Warum Fremdgehen nichts mit Sex zu tun hat ist zugegeben ein provokanter Titel. Und gleichzeitig ein Titel, hinter dem wir vollkommen stehen. Und zwar deshalb, weil es vor Aufnahme einer Außenbeziehung eine Vorgeschichte gibt. Aus unserer Erfahrung immer. Eine Vorgeschichte, in der sich Partner unbemerkt immer mehr voneinander entfernen. Vielleicht als Paar und Eltern noch gut miteinander funktionieren. Die herzliche Verbindung zwischen den beiden Erwachsenen aber fehlt. Oder die Bedürfnisse von einem oder beiden nicht befriedigt werden. In den meisten Vorgeschichten verhungert der eine Partner emotional, während sich der andere immer mehr zurückzieht. Vielleicht auch komplett überfordert ist. Es fehlt an Kontakt.

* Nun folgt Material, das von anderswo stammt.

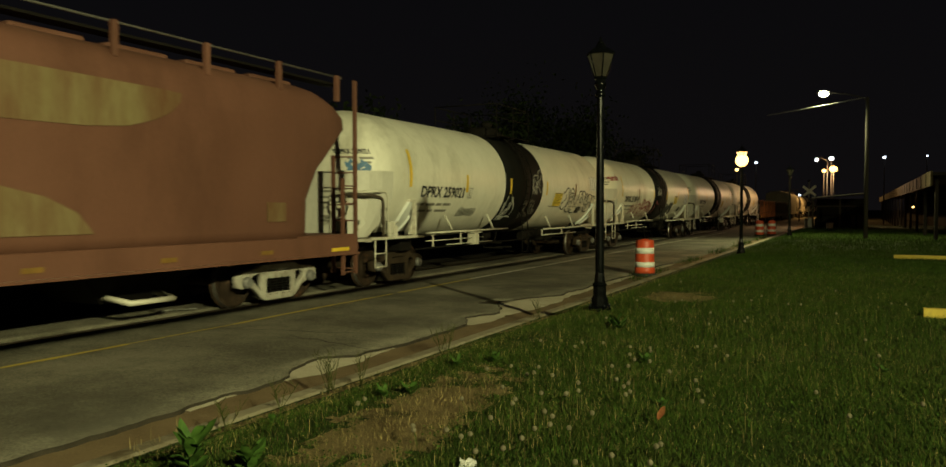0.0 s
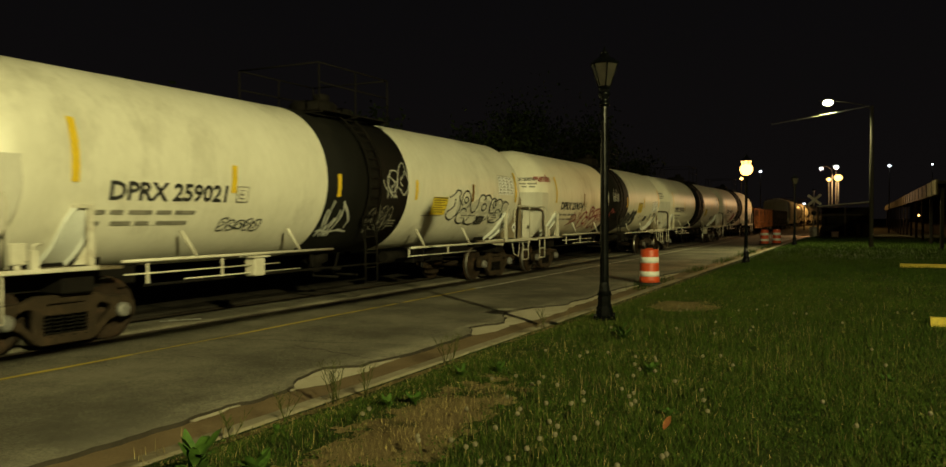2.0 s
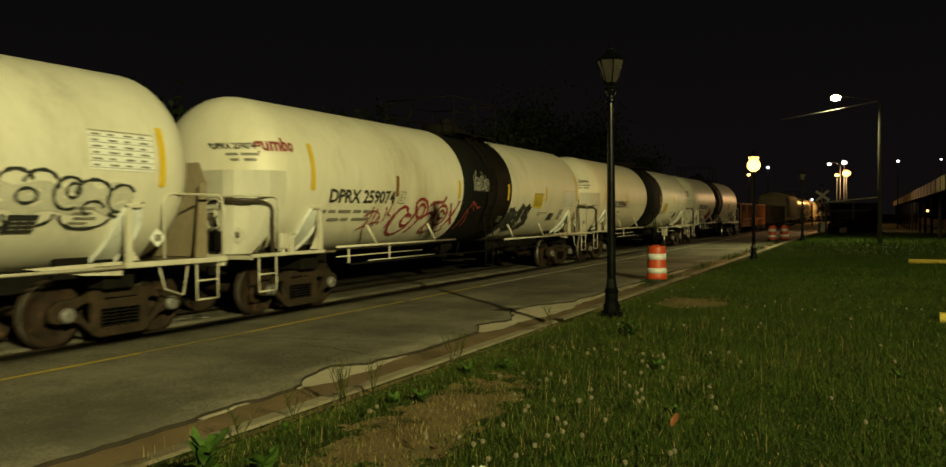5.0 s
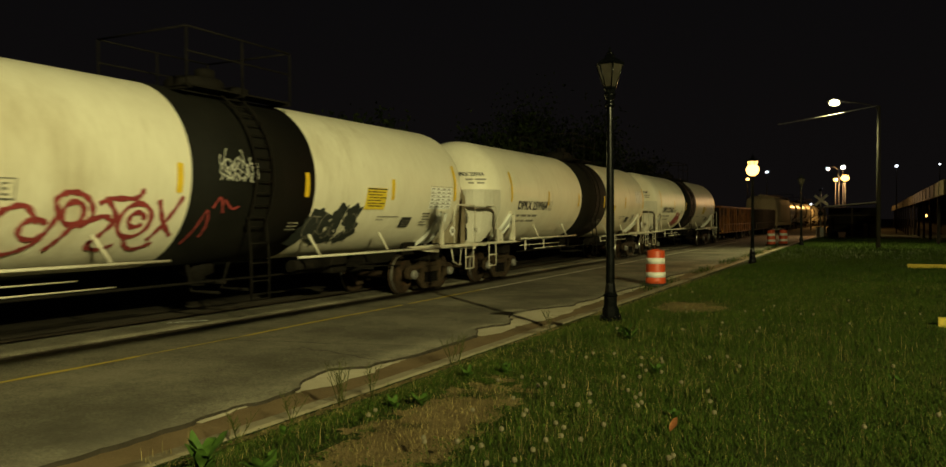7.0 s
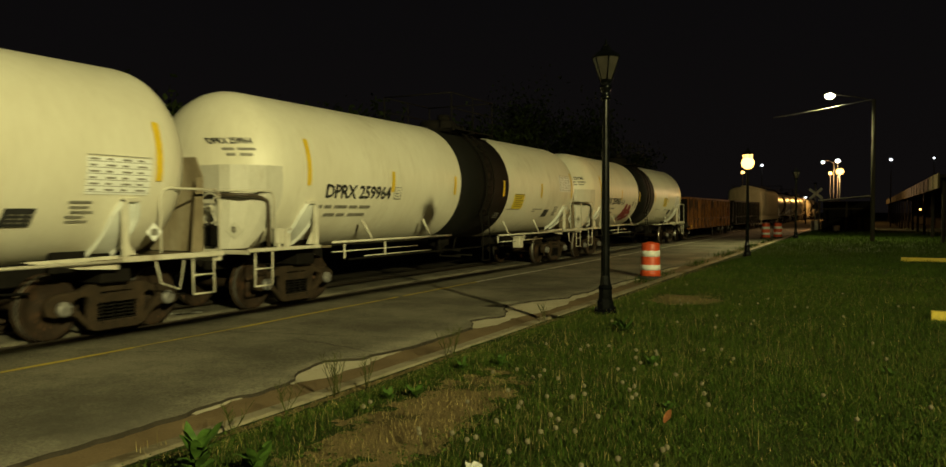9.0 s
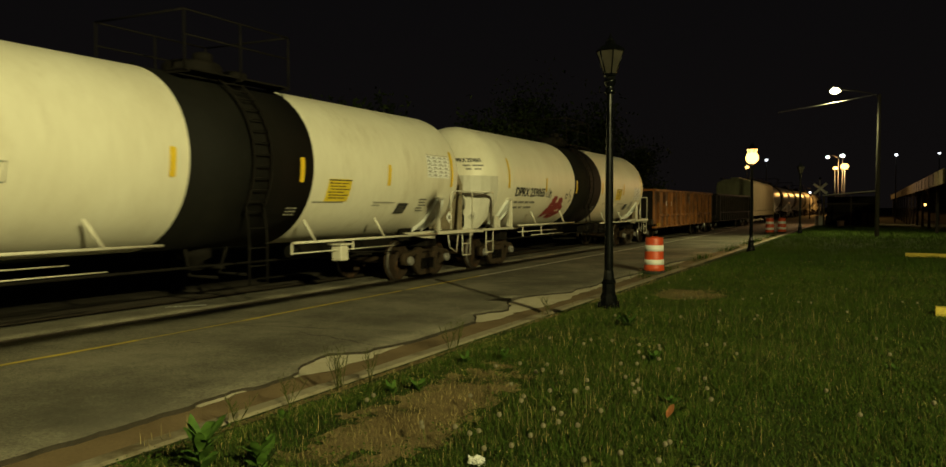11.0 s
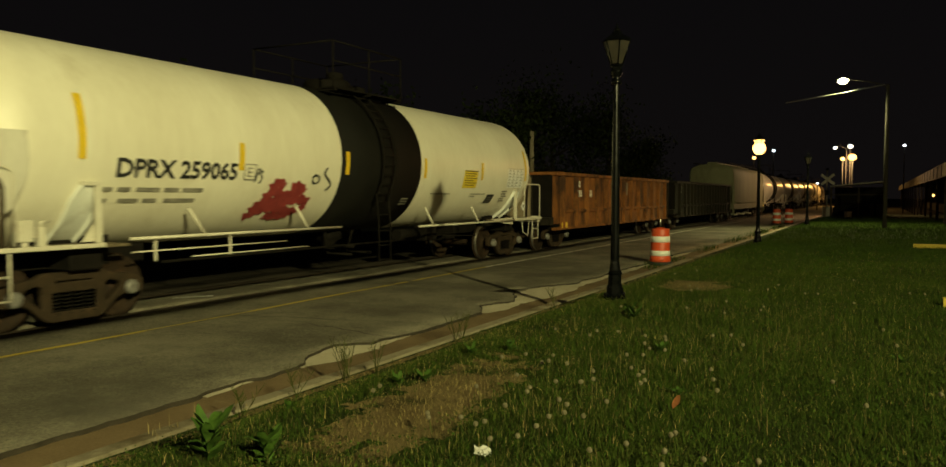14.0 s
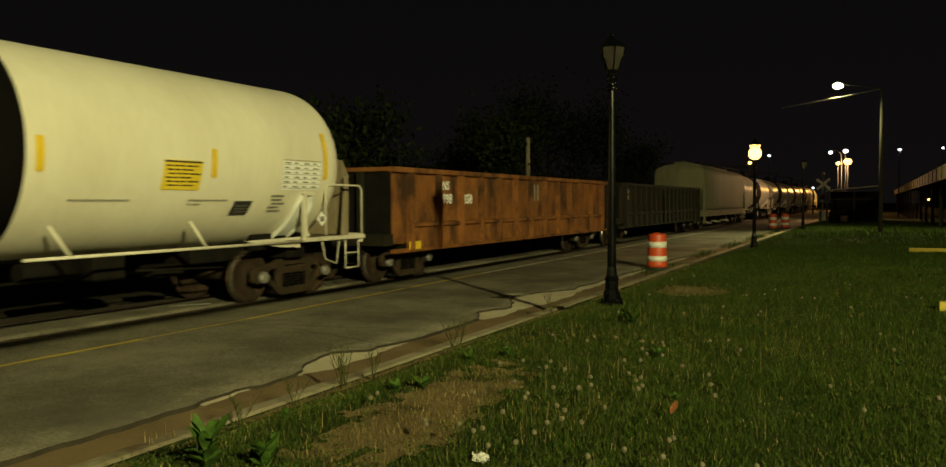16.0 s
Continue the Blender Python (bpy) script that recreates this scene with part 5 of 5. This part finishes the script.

Eine Beziehung bedeutet, Zeit miteinander herzlich zu verbringen
Und gerade dieser Rückzug kann auf viele Arten und Weisen geschehen. Gerne wird sich in die Arbeit gestürzt. Klar, man will etwas zum Familienwachstum beitragen. Und trotzdem ist man immer weniger bei der Familie. Oder man hilft gerne in der Nachbarschaft aus. Besorgt sich zeitaufwändige Hobbies, die einen von zu Hause entführen. Oder Ehrenämter, die auch Zeit kosten. Es kommt auch vor, dass derjenige, der “draußen” ist, dann abends so fertig nach Hause kommt, dass er nur noch seine Ruhe braucht – Bett, Fernsehen, Tablet. Auch das sind “Fremdgänge”, weil ich nicht mehr bei meinem Partner, bei meiner Familie bin, sondern fremd unterwegs bin.
Und irgendwann orientiert sich auch der zurückgelassene Partner neu. Geht von innen nach außen. Und findet vielleicht dort jemanden, der mehr Herzens-Zeit mit ihm verbringen will und tatsächlich verbringt. Meistens der Zeitpunkt des Erwachens beim anderen. Der sich dann verdutzt die Augen reibt. Und übersieht, dass er ja die ganze Zeit ebenso “fremd” gegangen ist. Nicht Zeit mit dem anderen verbracht hat. Seine Fluchten genutzt hat. Und sein Ego befriedigt hat. Manchmal lohnt es sich, genau an diesem Punkt anzusetzen. Gemeinsam stehen zu bleiben. Zu schauen, wann denn die Entfremdung durch welche Maßnahmen begonnen hat. Gleichzeitig zu schauen, wie stabil die gemeinsame Basis noch ist. Die gemeinsame Schnittmenge, bei aller menschlichen Unterschiedlichkeit.
Um dann gute Wege zu finden. Jeder für sich als Erstes. Und vielleicht auch wieder einen gemeinsamen guten Weg.